Australia's Siddle says Trott troubles fair game
Australia will leave no stone unturned to find ways of unsettling England during the Ashes, even if it involves raising the sensitive issue of Jonathan Trott's troubles out on the field.
England's number three batsman left the tour this week to deal with a stress-related illness after failing twice with the bat during his team's 381-run loss in the first Test in Brisbane.
Australia's David Warner was condemned by England captain Alastair Cook and team director Andy Flower for publicly criticising Trott's batting, and England seamer Stuart Broad expressed his hopes that the hosts would not use the batsman's travails as a weapon.
However, Australia paceman Peter Siddle gave short shrift to the idea of Trott being a taboo topic, suggesting anything was fair game in the heat of battle.
"Another thing there is it's a battle out on the field and we'll go about it how we think it will work," Siddle told reporters on Friday beneath the statue of Dennis Lillee at Melbourne Cricket Ground.

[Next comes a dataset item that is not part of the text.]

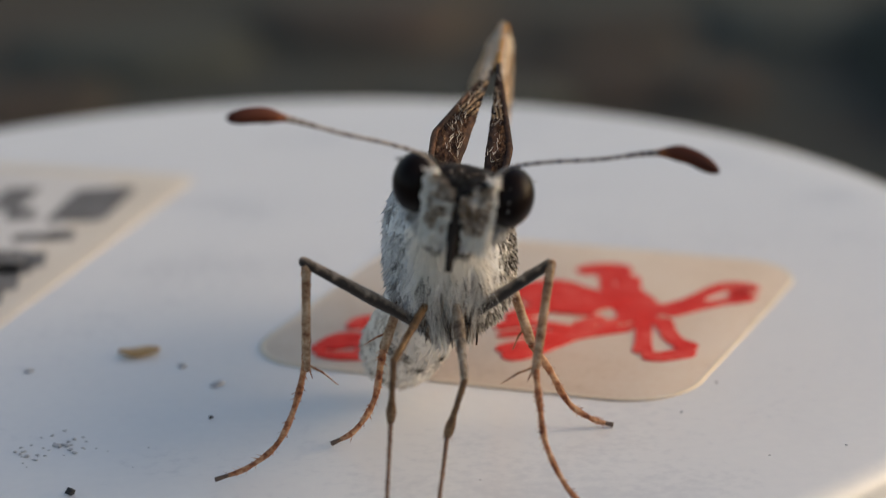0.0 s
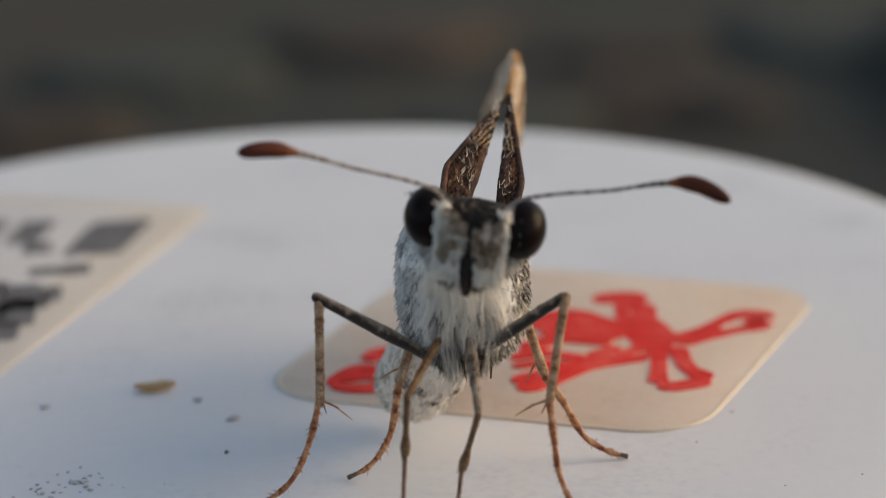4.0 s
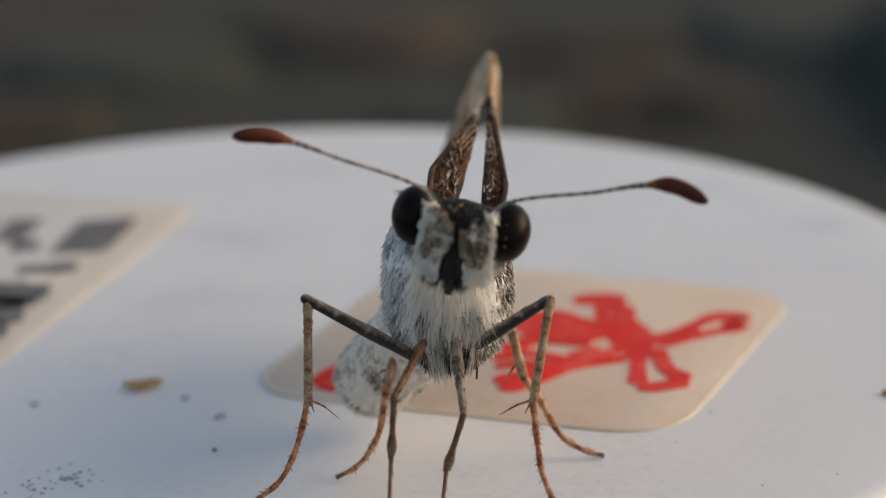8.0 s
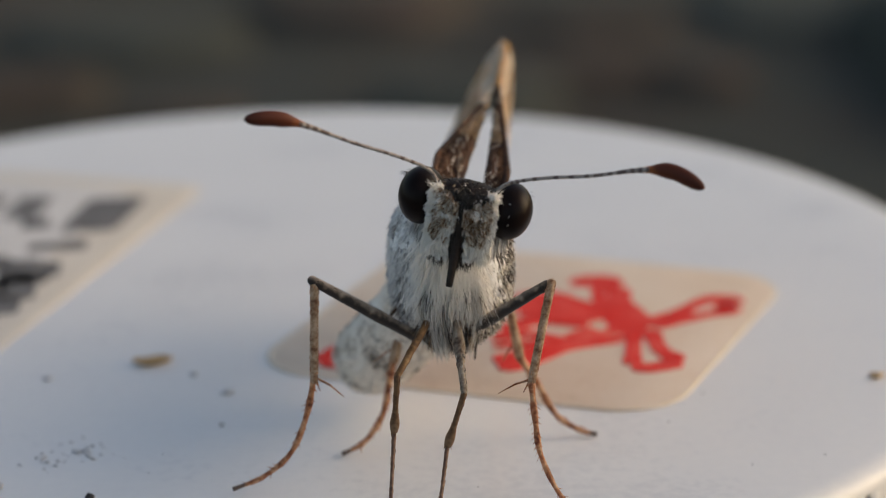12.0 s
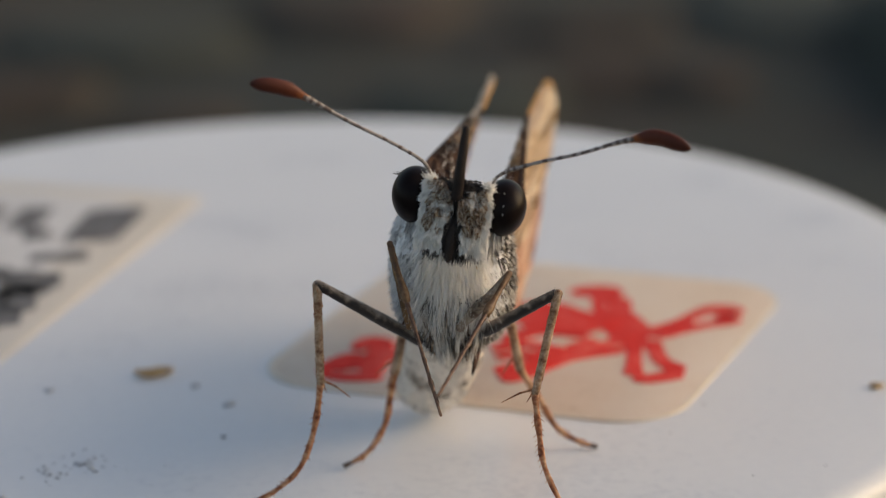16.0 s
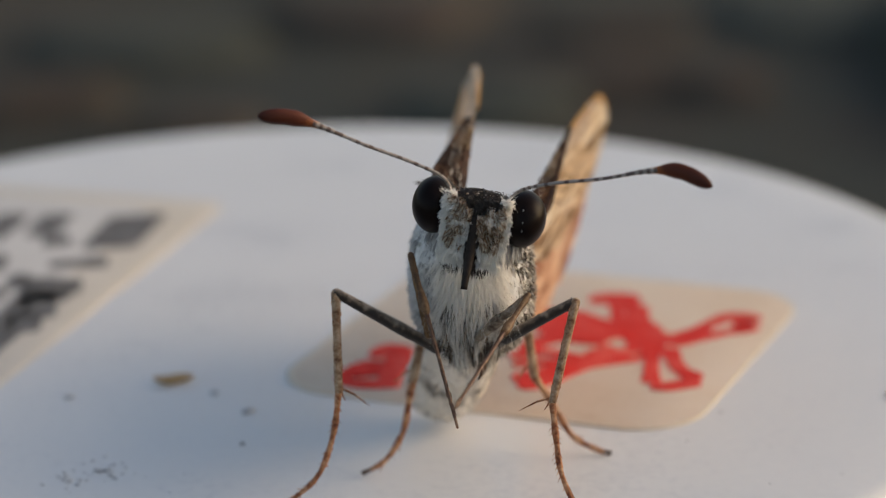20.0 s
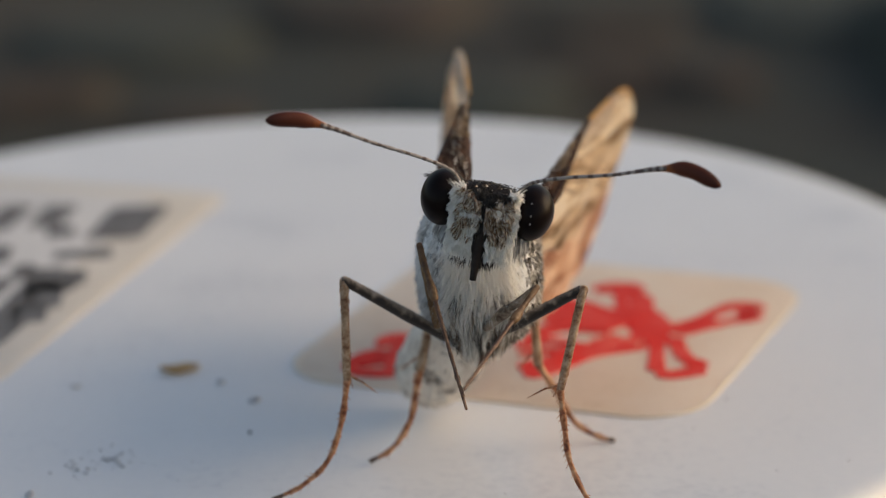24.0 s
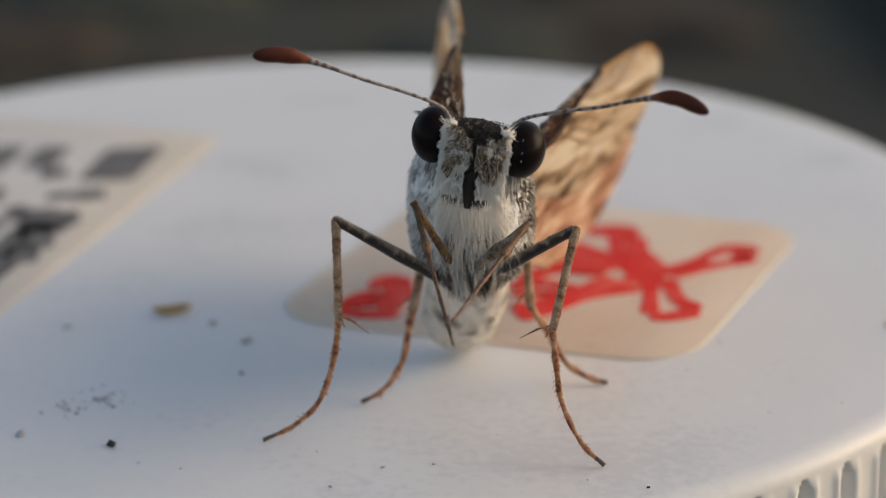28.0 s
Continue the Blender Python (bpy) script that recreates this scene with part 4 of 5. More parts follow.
def wing_pose(root, tip, lean):
    a, b = inside(*root), inside(*tip)
    y = (b - a).normalized()
    x = y.cross(Vector((math.sin(radians(lean)), 0, math.cos(radians(lean))))).normalized()
    m = Matrix((x, y, x.cross(y))).transposed().to_4x4()
    m.translation = a * MM
    return m


HEAD_ROWS = [
    (0, 5.256, 7.507, 8.863, 2), (0.5, 5.243, 7.461, 9.027, 2), (1, 5.24, 7.46, 9.092, 2), (1.5, 5.247, 7.463, 9.187, 2),
    (2, 5.253, 7.449, 9.473, 2), (2.5, 5.25, 7.436, 9.72, 2), (3, 5.249, 7.448, 9.332, 2), (3.5, 5.262, 7.49, 8.045, 2),
    (5.5, 5.225, 7.618, 9.121, 2), (6, 5.202, 7.631, 9.817, 2), (6.5, 5.193, 7.64, 10.207, 2), (7, 5.199, 7.653, 10.512, 2),
    (7.5, 5.218, 7.654, 10.711, 2), (8, 5.249, 7.622, 10.553, 2), (8.5, 5.272, 7.62, 10.356, 2), (9, 5.287, 7.647, 10.475, 2),
    (9.5, 5.307, 7.678, 10.692, 2), (10, 5.312, 7.708, 10.66, 2), (10.5, 5.29, 7.715, 10.411, 2), (11, 5.284, 7.722, 10.338, 2),
    (11.5, 5.306, 7.731, 10.391, 2), (12, 5.295, 7.79, 9.562, 2), (12.5, 5.239, 7.984, 7.359, -6), (14.5, 5.107, 8.097, 7.882, -12),
    (15, 5.087, 8.128, 7.371, -12), (15.5, 5.095, 8.145, 7.413, -12), (16, 5.121, 8.164, 7.747, -12), (16.5, 5.139, 8.193, 8.194, -12),
    (17, 5.127, 8.192, 8.813, -12), (17.5, 5.097, 8.165, 9.462, -10), (18, 5.096, 8.127, 9.823, -8), (18.5, 5.138, 8.088, 9.554, -6),
    (19, 5.192, 8.081, 8.891, -4), (19.5, 5.206, 8.092, 8.536, -2), (20, 5.171, 8.131, 8.621, -2), (20.5, 5.127, 8.167, 8.814, -2),
    (21, 5.104, 8.161, 9.102, -2), (21.5, 5.1, 8.149, 9.595, -2), (23.5, 5.146, 8.006, 9.992, -2), (24, 5.163, 7.994, 9.417, -2),
    (24.5, 5.172, 8.017, 9.072, -2), (25, 5.183, 8.049, 9.026, -2), (25.5, 5.179, 8.051, 9.083, -2), (26, 5.158, 8.038, 9.048, -2),
    (26.5, 5.134, 8.04, 9.052, -2), (27, 5.13, 8.053, 9.224, -2), (27.5, 5.143, 8.055, 9.291, -2), (28, 5.138, 8.048, 9.027, -2),
]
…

"We'll just keep playing hard cricket. We'll keep putting the pressure on them. We'll keep going from there.
"It's disappointing for him to be going home, I wish him all the best, but we're going out there trying to win Test matches and however we do that we'll play hard, aggressive cricket and hopefully get the win at the end of the day."
Image: Peter Siddle
Photographs: Phil Noble/Reuters
Targetting Cook and Pietersen
Trott's departure after a prolonged struggle for form prompted an outpouring of sympathy from former players but has not curbed Australia's determination to be aggressive in deed and word out in the middle.
Australia coach Darren Lehmann rejected any suggestion that he and Flower ought to meet before the second Test in Adelaide to work out ground rules on sledging and said he was content so long as his players confined it to the field.
Siddle also ratcheted up the tension by suggesting Australia's bowlers had the measure of Cook and England's aggressive number four batsman Kevin Pietersen.
After scoring 13 in the first innings at the Gabba, Cook hit England's top score of 65 in the second, while Pietersen was dismissed for 18 and 26.
"I think the biggest danger is Alastair Cook at the top and Kevin Pietersen. They're the two we've probably targeted the most in the last couple of series and sort of got on top of.
"That'll be no different here. We've just got to try to keep working them over, keep the pressure on them, keep building, hopefully keep the success going."
The second Test starts in Adelaide on December 5.